The Spirit of Inquiry for Ohio's Collaborative Teams
This Foundational Concept can be found in the following module pages:
- Teams Using Data Wisely, The “What” of Teams Using Data Wisely
Teaching can be endlessly fascinating, or it can be terminally deadening (see, e.g., Cameron, 2015). What will happen on any day? Today? Tomorrow? All next week? Staying curious about what's going on with teaching and learning is essential to good teaching. And our curiosity shows us just how much data we already have at our finger tips. Things happen with our students and with us, and we take note. All of this is part of the spirit of inquiry because it is grounded in curiosity (Cochran-Smith, 1991).
For exactly this reason, members of a great many TBTs and BLTs are already set to bring the interpretation of data into their collaborative work. The next step is to agree to see what happens next as they work on an instructional practice together. They become curious together about the next right decision. That decision is informed by data-often produced through data collection and analysis efforts they organize themselves (Mandinach & Gummer, 2016).
Annual performance data aren't close enough to classroom practice to be much help. It's the wrong information, and having teachers fixate on the wrong information as if it were the right information is demoralizing. It undermines the spirit of inquiry.
Working together on a project to improve instruction, team members need to construct a common experience. Think about it. They are no longer working in isolation; they are trying to use the same practice and collect information about it (Bryk, Gomez, Grunow, & LeMahieu, 2015). As the team makes meaning from the information it collects, it builds the common experience the team needs (Beck, Morgan, Brown, Whitesides, & Riddle, 2020; Love, Stiles, Mundry, & DiRanna, 2008).
They might, for example, observe in one another's classrooms and then discuss what they thought they saw (their observations). Those "observations" are data. Lots of tools are available to make observations more consistent from person to person. Using such a tool would help move the discussion from "my opinion of what I saw" to something shared more widely by members of the team. The team decides what they want to examine in their teaching and chooses a tool to help them do it.
When teams get to this point (and it's not so easy to do this!), they are developing a shared spirit of inquiry. Here's the surprising thing. The spirit of inquiry reflects a team's willingness to let go of the idea that professionals are people who already know the answers.

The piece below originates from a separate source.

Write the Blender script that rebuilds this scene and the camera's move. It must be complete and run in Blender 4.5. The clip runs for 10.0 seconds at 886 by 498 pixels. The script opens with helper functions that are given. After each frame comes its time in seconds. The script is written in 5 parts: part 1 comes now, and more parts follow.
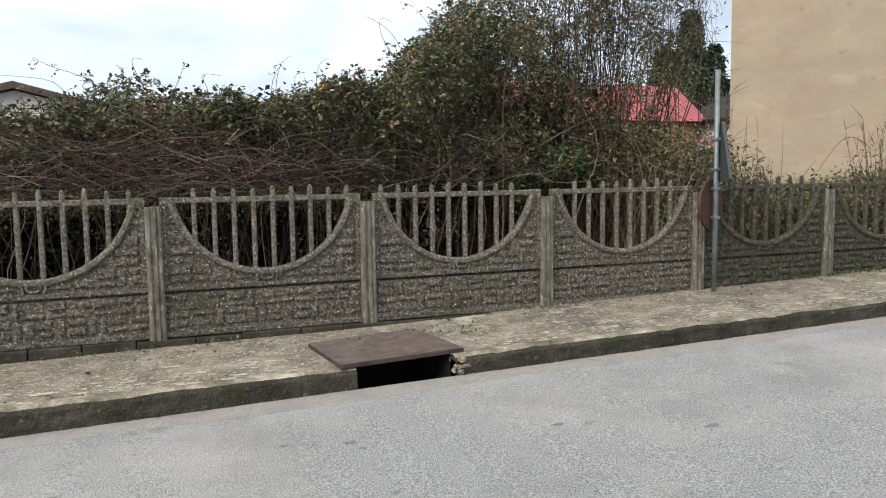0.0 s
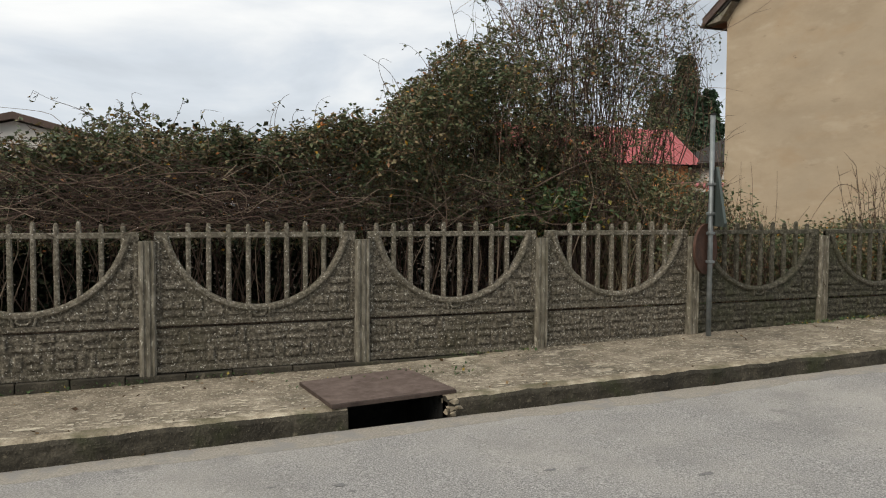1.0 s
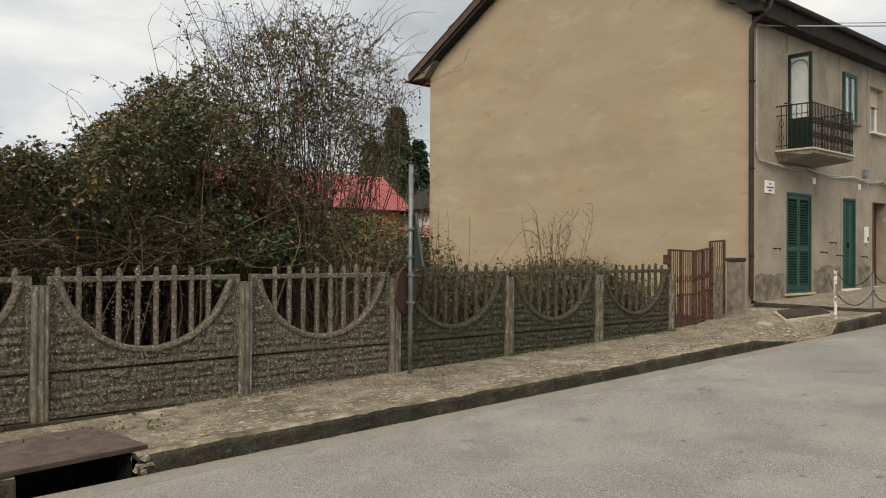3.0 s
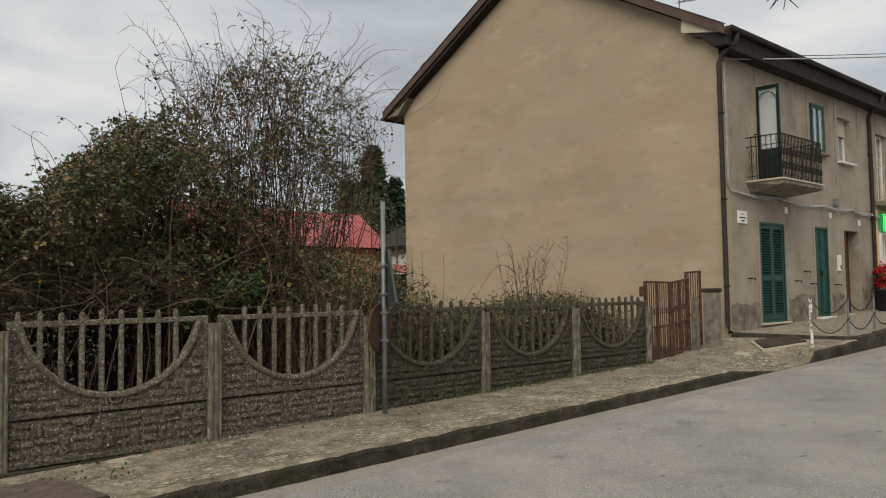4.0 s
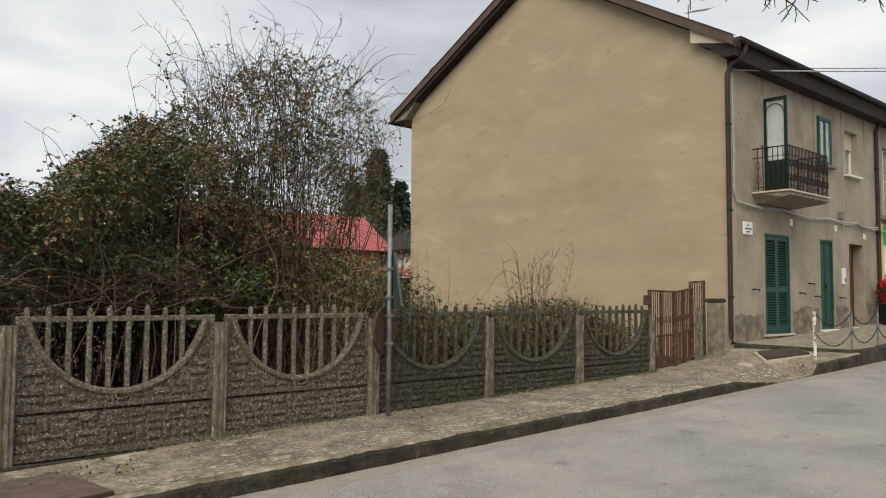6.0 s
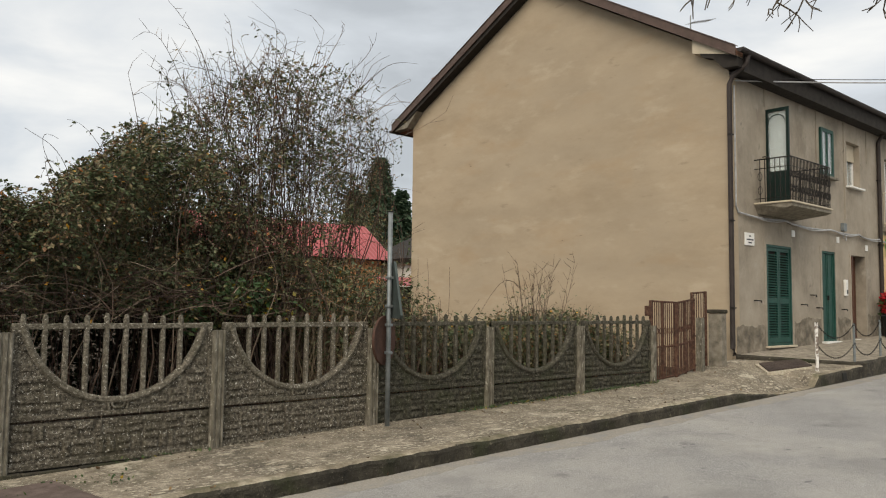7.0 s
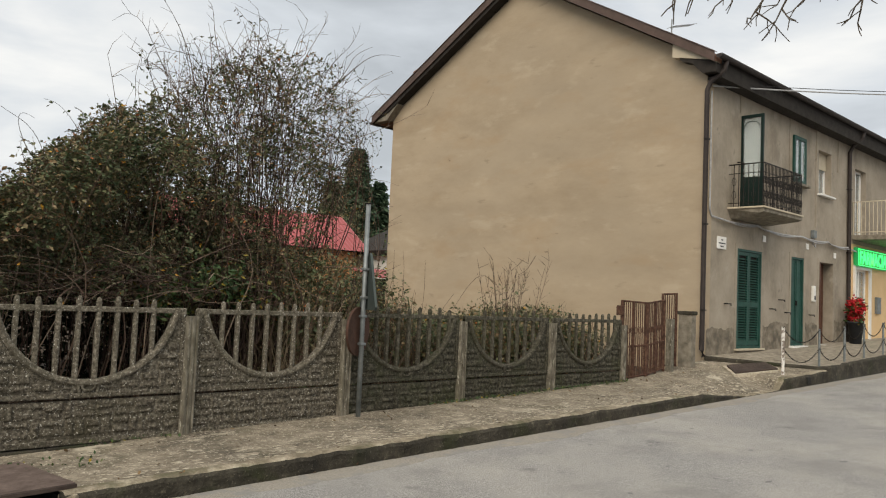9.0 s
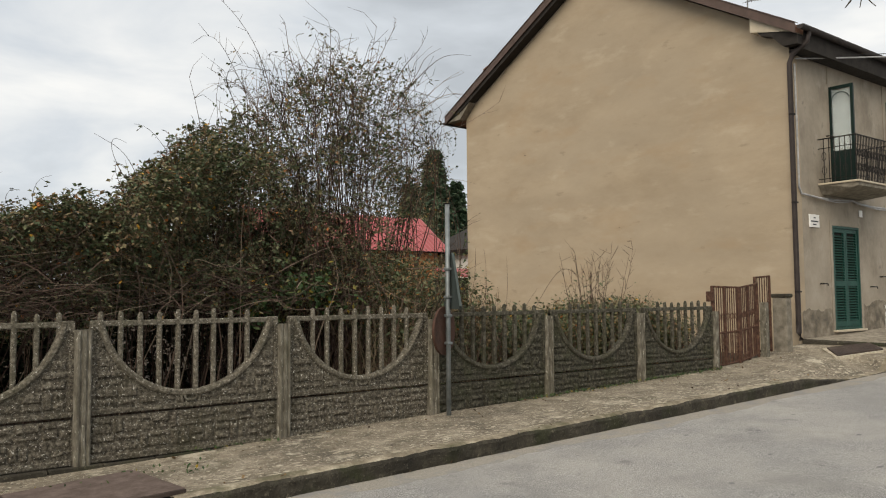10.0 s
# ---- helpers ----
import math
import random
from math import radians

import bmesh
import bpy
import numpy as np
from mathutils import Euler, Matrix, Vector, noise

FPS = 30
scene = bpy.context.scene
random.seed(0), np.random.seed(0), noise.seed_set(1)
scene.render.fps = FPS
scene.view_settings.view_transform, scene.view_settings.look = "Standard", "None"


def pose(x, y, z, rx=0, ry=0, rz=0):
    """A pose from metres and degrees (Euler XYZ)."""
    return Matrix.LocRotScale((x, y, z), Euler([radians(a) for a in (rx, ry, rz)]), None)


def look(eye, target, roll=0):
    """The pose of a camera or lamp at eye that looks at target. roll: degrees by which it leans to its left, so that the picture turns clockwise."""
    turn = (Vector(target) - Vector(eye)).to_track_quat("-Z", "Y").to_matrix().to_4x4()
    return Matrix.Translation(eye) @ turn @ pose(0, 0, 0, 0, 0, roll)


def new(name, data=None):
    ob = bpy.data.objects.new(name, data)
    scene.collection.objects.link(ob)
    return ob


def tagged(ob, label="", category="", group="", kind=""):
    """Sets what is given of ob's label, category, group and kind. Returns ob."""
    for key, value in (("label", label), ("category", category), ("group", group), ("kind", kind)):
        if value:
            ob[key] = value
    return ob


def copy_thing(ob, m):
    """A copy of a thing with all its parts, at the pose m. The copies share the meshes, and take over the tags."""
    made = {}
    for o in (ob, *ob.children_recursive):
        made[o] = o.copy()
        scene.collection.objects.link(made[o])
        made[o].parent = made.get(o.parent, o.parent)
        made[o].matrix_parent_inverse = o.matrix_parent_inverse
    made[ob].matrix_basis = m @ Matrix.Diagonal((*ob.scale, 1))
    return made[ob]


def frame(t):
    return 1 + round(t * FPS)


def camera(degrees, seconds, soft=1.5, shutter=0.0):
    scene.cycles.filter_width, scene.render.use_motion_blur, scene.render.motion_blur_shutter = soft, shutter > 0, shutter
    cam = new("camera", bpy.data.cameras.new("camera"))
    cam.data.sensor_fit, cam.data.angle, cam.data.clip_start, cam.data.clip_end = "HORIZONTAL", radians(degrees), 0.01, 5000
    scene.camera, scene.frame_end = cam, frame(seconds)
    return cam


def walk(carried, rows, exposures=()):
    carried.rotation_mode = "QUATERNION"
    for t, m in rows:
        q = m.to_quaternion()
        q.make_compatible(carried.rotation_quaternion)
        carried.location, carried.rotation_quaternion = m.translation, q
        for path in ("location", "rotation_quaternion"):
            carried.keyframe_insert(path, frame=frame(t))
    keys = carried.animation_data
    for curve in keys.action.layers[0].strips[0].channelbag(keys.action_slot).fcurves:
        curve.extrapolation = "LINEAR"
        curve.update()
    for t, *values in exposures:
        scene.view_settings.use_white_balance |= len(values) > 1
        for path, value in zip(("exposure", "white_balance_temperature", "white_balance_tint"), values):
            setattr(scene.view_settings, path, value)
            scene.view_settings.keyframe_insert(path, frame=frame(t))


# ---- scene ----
cam = camera(58.5, 10.0, soft=1.1)
PATH = [
    (0, (-2.132, -7.871, 1.562), (-1.43, -6.008, 1.372), -0.8),
    (0.5, (-2.128, -7.871, 1.581), (-1.422, -6.004, 1.459), -0.1),
    (1, (-2.124, -7.855, 1.584), (-1.407, -5.99, 1.488), 0.3),
    (1.5, (-2.11, -7.877, 1.572), (-1.361, -6.025, 1.482), 0.4),
    (2, (-2.101, -7.883, 1.581), (-1.278, -6.063, 1.487), 0.8),
    (2.5, (-2.069, -7.89, 1.59), (-1.036, -6.179, 1.525), 0.7),
    (2.8, (-2.071, -7.962, 1.575), (-0.843, -6.384, 1.565), 0.3),
    (3, (-1.996, -7.961, 1.581), (-0.682, -6.454, 1.599), 0.3),
    (4.5, (-1.866, -7.929, 1.573), (-0.517, -6.457, 1.7), -1.1),
    (5, (-1.876, -7.923, 1.575), (-0.54, -6.44, 1.699), -1.1),
    (6.5, (-1.937, -7.949, 1.571), (-0.588, -6.478, 1.693), 0.8),
    (7, (-1.882, -7.909, 1.572), (-0.541, -6.433, 1.717), 0.7),
    (7.5, (-1.894, -7.943, 1.579), (-0.555, -6.466, 1.734), 1.6),
    (8, (-1.971, -8.004, 1.567), (-0.609, -6.547, 1.719), 2.4),
    (8.5, (-1.952, -7.989, 1.565), (-0.569, -6.551, 1.708), 2.6),
    (9, (-1.926, -7.946, 1.569), (-0.539, -6.511, 1.7), 2.5),
    (9.5, (-1.945, -7.967, 1.577), (-0.598, -6.494, 1.702), 1.3),
    (10, (-1.951, -7.959, 1.565), (-0.716, -6.391, 1.687), -0.5),
]
walk(cam, [(t, look(eye, target, roll)) for t, eye, target, roll in PATH],
     exposures=[(0.0, 0.53, 6550, 10), (0.5, 0.40, 6800, 10), (1.0, 0.08, 7200, 10), (2.0, 0.0, 7350, 10), (2.5, 0.05, 7550, 10), (3.0, 0.0, 7650, 10), (4.5, -0.33, 7350, 10),
                (5.2, -0.08, 7400, 10), (6.3, 0.05, 7400, 10), (7.5, 0.08, 7400, 10), (10.0, 0.06, 7400, 10)])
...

They've asked a question about the issue that is important to them and their students. They've gathered data to help them make the next right decision. And they keep on in that way. The spirit of inquiry becomes a disposition that breathes life into the team's practice (see, e.g., Bryk et al., 2015; DeLuca et al., 2015; Love et al., 2008; Mandinach & Gummer, 2016). It also fosters curiosity as part of the school and district culture, and the learning environment for students. After all, curiosity is what motivates us all to learn.
A lot can get in the way, however. Ellen Mandinach and Edith Gummer (2016) explain one commonly encountered impediment to the wise use of data:
Practices that suggest that annual test scores can be disaggregated by strands in the disciplines for individuals or groups of students misinform teachers about the appropriateness of data use in the classroom. The use of these summative test results is unfortunately what people often think of when assessments are mentioned, forgetting that there are many other sources of student performance data and other data that are much more informative to the instructional decision-making process. It is also part of the reason that data use has gotten a bit of a bad reputation, because it is being conflated with the overemphasis on testing and the use of wrong test results to make decisions. (pp. 60-61)
It's a well-known fact that many, and perhaps most teachers and school administrators are anxious about data or find the whole idea of "data-based decision making" threatening or distasteful (e.g., Dunn, Airola, Lo, & Garrison, 2013; Mandinach & Gummer, 2016). Part of the problem is that data have been used in the past in a spirit of blame. The spirit of inquiry, however, is contrary to the spirit of blame. With a spirit of inquiry, Ohio leadership teams can collect, analyze, interpret, and use data to answer the questions they pose.